Your instructions: Repeat the lines below exactly as written, please, from the line with "Write the Blender" to the line with "of a camera", both lines included, and no others.

Excerpted records:
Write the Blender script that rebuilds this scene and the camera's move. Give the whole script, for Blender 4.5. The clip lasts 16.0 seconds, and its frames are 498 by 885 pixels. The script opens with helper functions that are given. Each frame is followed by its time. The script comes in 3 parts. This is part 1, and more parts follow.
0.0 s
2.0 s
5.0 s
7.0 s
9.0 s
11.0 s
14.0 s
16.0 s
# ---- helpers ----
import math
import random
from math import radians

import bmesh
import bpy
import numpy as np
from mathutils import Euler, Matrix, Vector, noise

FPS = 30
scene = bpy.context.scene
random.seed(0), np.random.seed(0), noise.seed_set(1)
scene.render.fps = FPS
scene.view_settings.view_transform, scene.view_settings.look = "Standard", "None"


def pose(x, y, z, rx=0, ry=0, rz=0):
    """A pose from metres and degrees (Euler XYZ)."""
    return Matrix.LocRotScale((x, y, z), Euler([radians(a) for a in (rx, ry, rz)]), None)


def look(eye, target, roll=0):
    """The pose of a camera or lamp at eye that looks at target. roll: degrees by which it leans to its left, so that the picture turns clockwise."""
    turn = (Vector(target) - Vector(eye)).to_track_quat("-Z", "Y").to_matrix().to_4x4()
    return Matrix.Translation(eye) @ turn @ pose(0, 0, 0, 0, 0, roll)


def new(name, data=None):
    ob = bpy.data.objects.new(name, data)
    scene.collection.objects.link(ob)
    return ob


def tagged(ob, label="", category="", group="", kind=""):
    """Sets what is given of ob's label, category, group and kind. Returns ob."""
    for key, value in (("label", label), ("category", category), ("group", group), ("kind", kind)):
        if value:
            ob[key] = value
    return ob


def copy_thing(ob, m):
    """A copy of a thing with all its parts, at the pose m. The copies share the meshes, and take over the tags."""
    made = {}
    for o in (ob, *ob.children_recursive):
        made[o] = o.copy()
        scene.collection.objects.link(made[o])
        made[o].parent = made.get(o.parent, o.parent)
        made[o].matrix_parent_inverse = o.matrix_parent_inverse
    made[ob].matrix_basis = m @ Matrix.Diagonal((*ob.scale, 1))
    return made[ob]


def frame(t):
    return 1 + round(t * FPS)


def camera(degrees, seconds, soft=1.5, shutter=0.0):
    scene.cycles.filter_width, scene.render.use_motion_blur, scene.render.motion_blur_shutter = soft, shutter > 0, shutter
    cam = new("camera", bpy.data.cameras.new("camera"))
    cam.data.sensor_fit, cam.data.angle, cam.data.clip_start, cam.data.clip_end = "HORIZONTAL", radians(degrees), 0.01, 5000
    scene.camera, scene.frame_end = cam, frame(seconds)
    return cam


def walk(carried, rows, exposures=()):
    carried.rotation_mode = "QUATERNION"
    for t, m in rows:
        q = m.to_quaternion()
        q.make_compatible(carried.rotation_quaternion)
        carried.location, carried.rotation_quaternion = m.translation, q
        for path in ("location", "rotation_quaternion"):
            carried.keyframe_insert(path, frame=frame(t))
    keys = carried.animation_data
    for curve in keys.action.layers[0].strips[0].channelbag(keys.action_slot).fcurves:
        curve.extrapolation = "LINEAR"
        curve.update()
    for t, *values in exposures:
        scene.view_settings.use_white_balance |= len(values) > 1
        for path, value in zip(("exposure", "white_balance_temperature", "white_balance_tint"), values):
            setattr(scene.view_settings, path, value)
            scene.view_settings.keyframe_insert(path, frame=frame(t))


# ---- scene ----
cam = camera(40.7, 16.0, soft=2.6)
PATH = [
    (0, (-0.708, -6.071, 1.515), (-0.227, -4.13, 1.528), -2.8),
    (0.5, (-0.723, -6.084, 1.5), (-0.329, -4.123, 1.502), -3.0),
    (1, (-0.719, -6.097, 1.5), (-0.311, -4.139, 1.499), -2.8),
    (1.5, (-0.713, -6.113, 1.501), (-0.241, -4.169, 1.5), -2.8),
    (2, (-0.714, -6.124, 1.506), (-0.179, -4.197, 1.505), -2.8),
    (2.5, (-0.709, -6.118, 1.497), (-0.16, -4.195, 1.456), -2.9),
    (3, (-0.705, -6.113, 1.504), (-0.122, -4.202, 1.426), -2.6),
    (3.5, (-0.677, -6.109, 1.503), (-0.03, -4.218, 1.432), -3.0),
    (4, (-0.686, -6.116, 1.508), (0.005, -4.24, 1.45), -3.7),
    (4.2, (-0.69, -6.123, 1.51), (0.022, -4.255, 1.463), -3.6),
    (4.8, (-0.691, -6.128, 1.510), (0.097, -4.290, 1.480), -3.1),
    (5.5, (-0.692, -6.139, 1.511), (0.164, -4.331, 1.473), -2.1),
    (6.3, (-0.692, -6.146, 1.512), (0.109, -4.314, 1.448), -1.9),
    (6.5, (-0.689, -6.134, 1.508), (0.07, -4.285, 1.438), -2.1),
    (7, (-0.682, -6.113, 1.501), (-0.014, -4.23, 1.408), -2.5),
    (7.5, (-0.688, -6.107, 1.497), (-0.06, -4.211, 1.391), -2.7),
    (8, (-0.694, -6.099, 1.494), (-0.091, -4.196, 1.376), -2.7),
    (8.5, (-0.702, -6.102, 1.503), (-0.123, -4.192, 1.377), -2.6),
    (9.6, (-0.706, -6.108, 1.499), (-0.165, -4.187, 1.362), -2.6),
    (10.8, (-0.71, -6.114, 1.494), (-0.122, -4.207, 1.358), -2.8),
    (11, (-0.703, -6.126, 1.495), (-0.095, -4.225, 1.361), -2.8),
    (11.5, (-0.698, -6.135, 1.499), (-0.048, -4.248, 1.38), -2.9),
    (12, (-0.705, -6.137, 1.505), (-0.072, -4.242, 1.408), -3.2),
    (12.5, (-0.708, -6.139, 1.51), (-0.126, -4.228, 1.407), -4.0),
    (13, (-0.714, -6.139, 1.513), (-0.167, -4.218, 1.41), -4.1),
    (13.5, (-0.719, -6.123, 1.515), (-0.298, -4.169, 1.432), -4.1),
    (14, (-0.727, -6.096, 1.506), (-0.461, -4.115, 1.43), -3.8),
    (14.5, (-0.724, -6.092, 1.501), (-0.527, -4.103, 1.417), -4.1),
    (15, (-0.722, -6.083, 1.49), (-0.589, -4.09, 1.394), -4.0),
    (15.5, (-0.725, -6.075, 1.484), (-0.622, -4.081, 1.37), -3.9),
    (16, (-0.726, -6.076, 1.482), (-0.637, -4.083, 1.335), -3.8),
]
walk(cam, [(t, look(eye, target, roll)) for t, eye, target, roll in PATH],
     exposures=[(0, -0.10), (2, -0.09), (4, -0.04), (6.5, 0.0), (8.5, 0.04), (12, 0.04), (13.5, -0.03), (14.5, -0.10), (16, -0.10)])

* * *

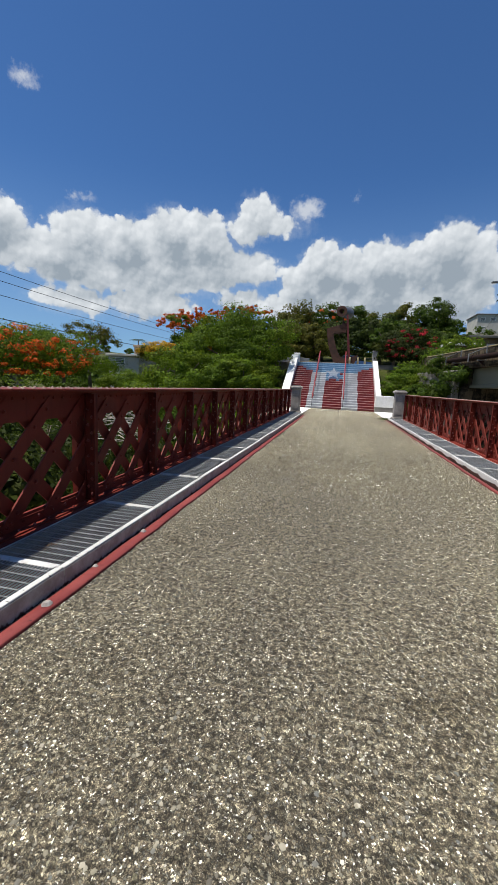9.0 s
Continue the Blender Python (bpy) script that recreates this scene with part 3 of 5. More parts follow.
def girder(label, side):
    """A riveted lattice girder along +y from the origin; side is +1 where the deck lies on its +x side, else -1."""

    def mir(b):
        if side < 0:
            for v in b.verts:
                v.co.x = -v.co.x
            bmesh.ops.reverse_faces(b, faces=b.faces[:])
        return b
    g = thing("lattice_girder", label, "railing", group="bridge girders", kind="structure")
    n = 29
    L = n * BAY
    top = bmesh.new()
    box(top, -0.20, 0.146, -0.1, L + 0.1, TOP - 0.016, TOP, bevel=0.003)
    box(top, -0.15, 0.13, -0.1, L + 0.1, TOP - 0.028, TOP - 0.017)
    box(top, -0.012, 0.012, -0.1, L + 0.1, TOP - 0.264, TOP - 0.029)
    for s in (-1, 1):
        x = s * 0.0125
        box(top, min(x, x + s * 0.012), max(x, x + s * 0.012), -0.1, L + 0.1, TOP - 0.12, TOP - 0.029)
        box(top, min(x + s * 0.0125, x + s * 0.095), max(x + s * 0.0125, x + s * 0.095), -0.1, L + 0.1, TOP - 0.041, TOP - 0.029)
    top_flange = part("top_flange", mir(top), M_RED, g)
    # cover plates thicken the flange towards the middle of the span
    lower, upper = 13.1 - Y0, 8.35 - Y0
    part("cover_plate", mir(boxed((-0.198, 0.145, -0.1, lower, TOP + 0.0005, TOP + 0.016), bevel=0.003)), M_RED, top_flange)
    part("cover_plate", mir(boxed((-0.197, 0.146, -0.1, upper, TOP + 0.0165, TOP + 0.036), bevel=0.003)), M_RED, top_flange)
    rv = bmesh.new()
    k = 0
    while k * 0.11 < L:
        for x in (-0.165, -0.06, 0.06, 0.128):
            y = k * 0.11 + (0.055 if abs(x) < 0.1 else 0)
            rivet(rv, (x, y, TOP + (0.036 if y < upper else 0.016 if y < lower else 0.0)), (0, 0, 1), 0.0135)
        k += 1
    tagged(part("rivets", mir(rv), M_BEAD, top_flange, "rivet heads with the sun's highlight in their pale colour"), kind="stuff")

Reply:
Write the Blender script that rebuilds this scene and the camera's move. Give the whole script, for Blender 4.5. The clip lasts 16.0 seconds, and its frames are 498 by 885 pixels. The script opens with helper functions that are given. Each frame is followed by its time. The script comes in 3 parts. This is part 1, and more parts follow.
0.0 s
2.0 s
5.0 s
7.0 s
9.0 s
11.0 s
14.0 s
16.0 s
# ---- helpers ----
import math
import random
from math import radians

import bmesh
import bpy
import numpy as np
from mathutils import Euler, Matrix, Vector, noise

FPS = 30
scene = bpy.context.scene
random.seed(0), np.random.seed(0), noise.seed_set(1)
scene.render.fps = FPS
scene.view_settings.view_transform, scene.view_settings.look = "Standard", "None"


def pose(x, y, z, rx=0, ry=0, rz=0):
    """A pose from metres and degrees (Euler XYZ)."""
    return Matrix.LocRotScale((x, y, z), Euler([radians(a) for a in (rx, ry, rz)]), None)


def look(eye, target, roll=0):
    """The pose of a camera or lamp at eye that looks at target. roll: degrees by which it leans to its left, so that the picture turns clockwise."""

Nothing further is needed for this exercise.